## STATED TASK:
Reproduce, exactly and in full, only the lines below from the one containing "Continue the Blender" through the one containing "return m.done(c)".

## PROVIDED INFORMATION:
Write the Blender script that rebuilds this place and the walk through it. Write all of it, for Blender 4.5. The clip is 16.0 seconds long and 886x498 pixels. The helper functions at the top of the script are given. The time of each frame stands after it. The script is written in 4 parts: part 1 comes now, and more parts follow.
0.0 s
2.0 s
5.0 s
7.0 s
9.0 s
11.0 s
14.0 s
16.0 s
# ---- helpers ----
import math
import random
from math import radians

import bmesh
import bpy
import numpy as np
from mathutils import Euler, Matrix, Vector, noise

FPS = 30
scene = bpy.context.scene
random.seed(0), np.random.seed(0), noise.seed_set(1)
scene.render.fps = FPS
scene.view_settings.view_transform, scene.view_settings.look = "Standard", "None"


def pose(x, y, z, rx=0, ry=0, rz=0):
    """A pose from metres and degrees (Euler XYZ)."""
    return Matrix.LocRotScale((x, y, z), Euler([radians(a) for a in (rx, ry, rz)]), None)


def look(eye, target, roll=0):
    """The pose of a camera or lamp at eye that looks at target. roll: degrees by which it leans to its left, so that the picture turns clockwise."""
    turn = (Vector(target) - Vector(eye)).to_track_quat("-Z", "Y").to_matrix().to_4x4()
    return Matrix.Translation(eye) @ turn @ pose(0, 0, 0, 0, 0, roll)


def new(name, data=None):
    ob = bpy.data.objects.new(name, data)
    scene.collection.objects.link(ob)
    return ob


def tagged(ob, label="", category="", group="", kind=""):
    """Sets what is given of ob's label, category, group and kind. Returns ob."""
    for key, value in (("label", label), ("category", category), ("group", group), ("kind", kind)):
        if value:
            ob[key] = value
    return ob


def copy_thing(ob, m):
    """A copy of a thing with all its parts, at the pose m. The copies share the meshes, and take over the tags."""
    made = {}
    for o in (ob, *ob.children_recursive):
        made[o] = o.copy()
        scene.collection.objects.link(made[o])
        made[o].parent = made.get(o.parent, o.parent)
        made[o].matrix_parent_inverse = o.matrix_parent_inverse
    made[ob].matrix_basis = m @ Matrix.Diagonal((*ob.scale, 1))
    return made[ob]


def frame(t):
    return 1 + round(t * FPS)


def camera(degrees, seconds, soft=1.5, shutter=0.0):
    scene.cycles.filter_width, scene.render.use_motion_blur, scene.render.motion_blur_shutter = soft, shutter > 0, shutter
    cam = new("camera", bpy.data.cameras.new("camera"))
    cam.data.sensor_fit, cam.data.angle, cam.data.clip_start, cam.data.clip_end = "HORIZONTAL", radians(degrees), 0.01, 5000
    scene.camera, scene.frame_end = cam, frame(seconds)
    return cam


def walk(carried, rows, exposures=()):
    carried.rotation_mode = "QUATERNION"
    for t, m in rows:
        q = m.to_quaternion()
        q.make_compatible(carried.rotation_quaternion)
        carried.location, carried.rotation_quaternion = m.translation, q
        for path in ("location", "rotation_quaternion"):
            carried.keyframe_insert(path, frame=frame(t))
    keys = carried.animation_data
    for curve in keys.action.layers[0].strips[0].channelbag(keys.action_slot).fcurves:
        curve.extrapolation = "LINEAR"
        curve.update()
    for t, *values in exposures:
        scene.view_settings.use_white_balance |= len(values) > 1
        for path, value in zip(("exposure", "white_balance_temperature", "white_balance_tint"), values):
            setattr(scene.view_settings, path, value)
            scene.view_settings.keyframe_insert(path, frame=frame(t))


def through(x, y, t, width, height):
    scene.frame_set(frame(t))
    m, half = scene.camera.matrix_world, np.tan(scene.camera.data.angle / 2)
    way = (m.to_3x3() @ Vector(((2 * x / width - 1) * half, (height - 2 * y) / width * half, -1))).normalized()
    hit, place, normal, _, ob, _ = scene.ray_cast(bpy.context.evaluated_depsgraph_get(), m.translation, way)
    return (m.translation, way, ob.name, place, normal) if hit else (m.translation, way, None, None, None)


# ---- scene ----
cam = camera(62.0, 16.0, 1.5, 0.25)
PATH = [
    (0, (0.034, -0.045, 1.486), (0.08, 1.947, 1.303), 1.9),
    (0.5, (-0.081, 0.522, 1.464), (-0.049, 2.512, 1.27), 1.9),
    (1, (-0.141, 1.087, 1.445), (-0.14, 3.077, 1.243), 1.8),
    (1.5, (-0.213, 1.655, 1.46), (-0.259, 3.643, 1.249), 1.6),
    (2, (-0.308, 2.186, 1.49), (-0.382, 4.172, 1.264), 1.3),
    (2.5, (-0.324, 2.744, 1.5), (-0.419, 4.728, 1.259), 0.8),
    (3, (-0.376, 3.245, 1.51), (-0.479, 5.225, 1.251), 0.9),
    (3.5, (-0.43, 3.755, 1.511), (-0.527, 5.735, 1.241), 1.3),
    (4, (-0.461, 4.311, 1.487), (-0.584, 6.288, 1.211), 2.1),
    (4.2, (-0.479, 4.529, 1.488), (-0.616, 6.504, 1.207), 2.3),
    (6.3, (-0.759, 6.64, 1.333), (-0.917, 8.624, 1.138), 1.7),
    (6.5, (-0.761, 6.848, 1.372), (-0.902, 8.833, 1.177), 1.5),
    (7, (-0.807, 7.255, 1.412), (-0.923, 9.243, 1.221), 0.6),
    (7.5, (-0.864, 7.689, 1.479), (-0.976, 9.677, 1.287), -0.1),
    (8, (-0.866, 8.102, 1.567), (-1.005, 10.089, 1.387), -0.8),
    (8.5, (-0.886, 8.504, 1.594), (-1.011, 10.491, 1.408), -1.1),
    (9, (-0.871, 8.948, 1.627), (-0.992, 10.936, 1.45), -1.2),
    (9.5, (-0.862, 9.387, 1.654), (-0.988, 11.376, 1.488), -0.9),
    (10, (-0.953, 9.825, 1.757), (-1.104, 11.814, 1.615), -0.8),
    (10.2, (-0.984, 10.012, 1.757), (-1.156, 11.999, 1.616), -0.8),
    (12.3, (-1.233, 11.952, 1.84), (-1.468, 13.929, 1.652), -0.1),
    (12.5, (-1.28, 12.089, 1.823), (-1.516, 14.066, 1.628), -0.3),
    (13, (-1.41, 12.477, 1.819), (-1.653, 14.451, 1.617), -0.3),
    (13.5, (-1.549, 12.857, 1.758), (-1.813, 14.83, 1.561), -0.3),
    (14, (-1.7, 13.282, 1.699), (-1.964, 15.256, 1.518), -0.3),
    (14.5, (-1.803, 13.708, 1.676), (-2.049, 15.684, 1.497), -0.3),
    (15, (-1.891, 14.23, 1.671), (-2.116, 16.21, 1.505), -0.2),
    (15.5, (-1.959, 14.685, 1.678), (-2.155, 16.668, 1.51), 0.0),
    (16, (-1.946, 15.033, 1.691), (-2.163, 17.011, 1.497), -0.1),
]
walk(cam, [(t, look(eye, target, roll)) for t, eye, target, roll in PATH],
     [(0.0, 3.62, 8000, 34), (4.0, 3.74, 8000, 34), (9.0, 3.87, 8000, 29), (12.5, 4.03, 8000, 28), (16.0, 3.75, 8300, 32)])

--

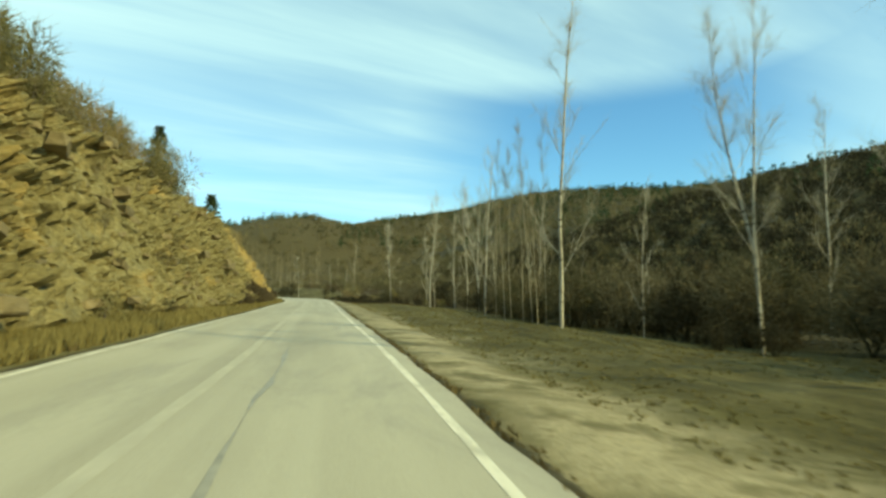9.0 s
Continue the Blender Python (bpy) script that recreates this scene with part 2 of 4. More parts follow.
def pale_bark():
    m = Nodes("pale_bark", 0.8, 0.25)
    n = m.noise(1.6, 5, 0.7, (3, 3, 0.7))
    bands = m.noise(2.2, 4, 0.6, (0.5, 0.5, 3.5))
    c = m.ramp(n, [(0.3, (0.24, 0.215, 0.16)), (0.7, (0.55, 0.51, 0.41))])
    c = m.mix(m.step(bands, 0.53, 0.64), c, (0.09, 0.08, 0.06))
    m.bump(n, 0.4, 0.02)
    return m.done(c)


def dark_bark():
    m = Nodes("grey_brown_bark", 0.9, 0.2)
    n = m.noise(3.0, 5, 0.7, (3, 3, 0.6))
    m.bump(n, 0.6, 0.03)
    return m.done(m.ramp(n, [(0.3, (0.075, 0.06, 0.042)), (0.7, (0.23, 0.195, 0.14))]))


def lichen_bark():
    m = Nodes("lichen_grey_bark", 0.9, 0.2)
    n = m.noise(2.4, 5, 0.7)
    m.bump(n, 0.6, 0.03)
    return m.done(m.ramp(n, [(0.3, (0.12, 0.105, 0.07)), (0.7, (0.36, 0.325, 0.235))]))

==

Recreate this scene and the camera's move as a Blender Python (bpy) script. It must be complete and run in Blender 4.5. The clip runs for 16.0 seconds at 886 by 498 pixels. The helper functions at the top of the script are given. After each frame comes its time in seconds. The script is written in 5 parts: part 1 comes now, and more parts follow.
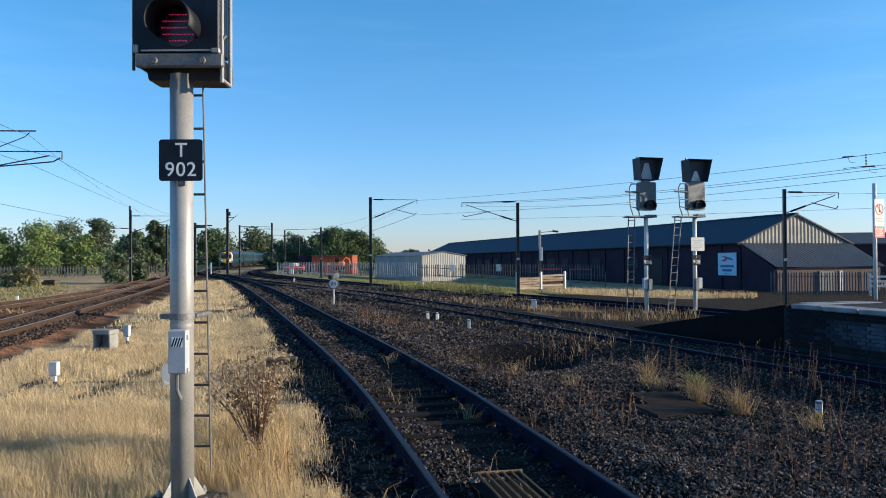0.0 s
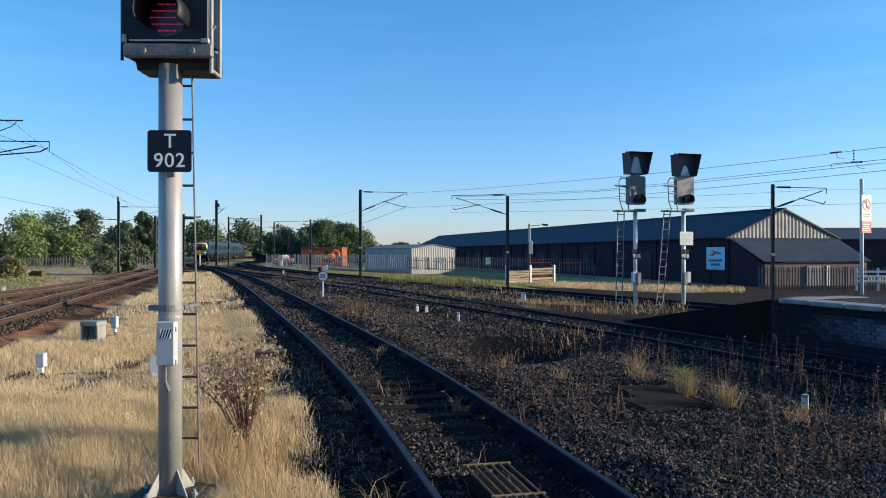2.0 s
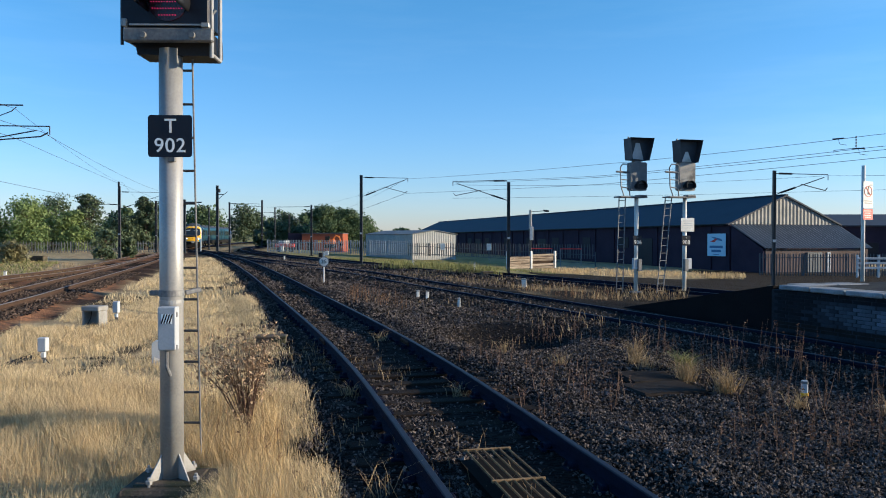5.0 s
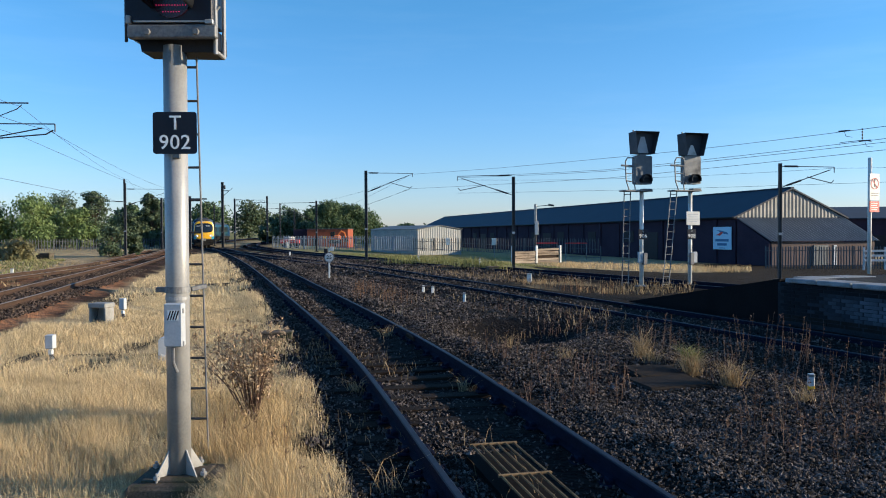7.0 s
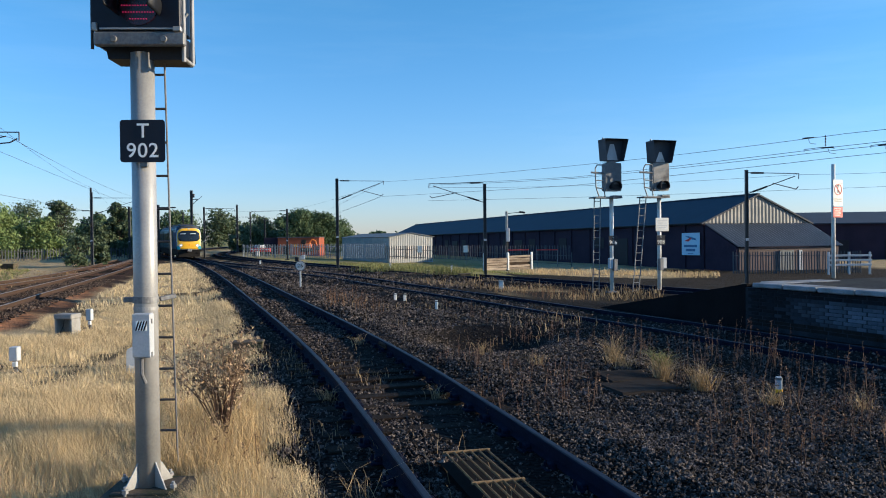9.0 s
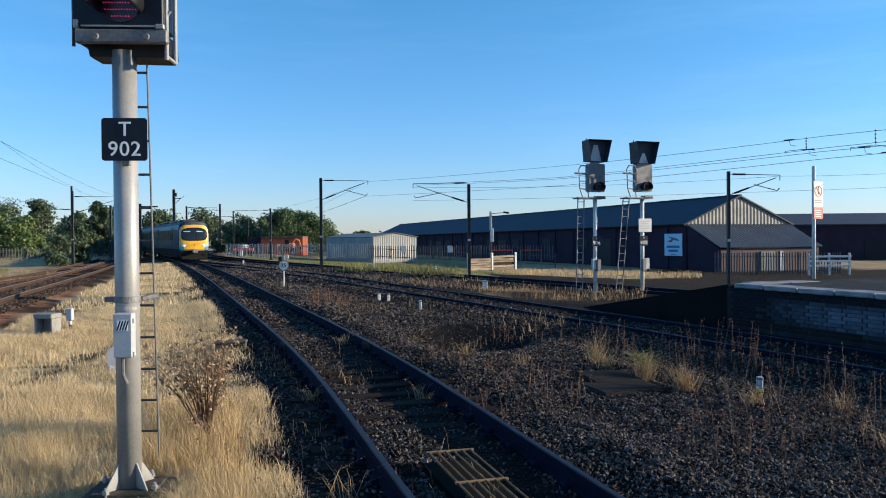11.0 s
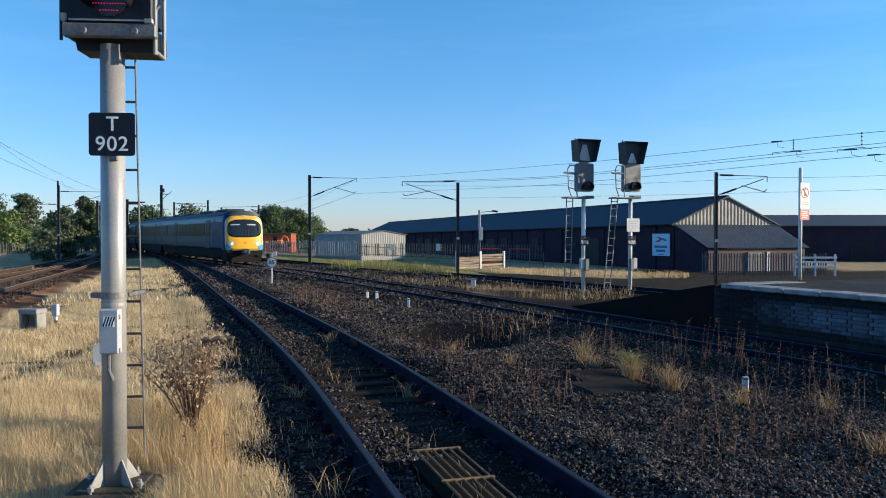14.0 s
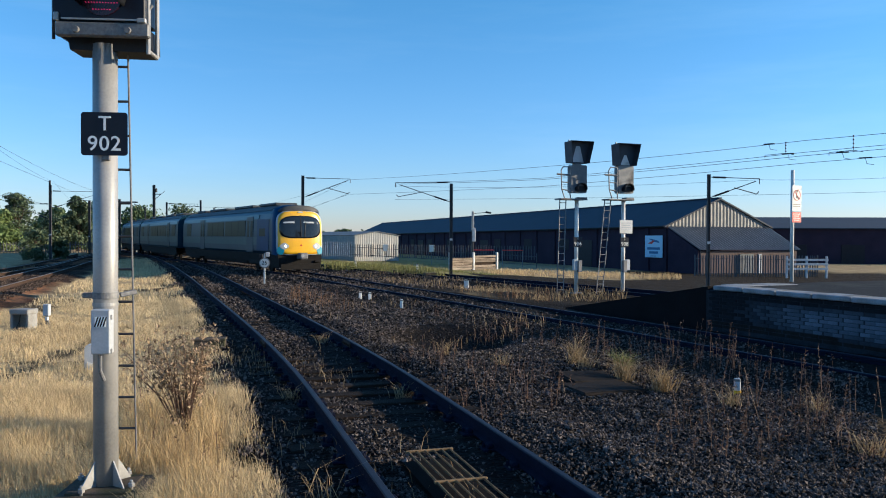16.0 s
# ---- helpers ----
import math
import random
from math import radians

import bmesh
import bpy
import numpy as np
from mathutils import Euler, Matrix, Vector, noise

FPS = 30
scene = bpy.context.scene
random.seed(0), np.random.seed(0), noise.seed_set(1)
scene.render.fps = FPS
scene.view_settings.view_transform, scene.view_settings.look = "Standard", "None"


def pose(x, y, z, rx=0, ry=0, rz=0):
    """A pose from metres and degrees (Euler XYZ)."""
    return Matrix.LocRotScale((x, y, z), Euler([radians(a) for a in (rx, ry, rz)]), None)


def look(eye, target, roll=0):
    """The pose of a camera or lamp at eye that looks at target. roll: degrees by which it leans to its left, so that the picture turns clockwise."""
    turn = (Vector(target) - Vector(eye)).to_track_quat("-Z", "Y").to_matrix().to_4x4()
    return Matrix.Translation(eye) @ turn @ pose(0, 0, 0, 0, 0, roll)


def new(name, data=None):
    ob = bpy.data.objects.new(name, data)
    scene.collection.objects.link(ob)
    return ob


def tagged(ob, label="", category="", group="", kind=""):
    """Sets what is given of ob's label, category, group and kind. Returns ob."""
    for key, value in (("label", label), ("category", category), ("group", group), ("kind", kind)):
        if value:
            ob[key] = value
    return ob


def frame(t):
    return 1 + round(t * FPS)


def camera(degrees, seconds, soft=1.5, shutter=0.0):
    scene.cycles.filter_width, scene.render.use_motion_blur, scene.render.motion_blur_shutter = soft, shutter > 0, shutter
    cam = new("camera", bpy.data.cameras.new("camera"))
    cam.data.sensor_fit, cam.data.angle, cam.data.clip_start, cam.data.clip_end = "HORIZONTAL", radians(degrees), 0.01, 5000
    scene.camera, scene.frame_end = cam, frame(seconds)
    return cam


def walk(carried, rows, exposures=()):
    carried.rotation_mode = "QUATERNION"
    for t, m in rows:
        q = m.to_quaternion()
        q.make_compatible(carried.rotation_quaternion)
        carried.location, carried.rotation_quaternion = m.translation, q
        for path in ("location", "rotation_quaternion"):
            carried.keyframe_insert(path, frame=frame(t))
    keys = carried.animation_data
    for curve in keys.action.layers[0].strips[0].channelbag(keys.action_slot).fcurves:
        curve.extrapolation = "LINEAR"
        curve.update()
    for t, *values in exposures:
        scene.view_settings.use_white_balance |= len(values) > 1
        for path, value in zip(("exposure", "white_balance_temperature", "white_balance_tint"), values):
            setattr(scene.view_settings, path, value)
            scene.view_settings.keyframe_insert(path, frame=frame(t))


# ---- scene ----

## THE ANSWER:
Continue the Blender Python (bpy) script that recreates this scene with part 2 of 4. More parts follow.
def pale_bark():
    m = Nodes("pale_bark", 0.8, 0.25)
    n = m.noise(1.6, 5, 0.7, (3, 3, 0.7))
    bands = m.noise(2.2, 4, 0.6, (0.5, 0.5, 3.5))
    c = m.ramp(n, [(0.3, (0.24, 0.215, 0.16)), (0.7, (0.55, 0.51, 0.41))])
    c = m.mix(m.step(bands, 0.53, 0.64), c, (0.09, 0.08, 0.06))
    m.bump(n, 0.4, 0.02)
    return m.done(c)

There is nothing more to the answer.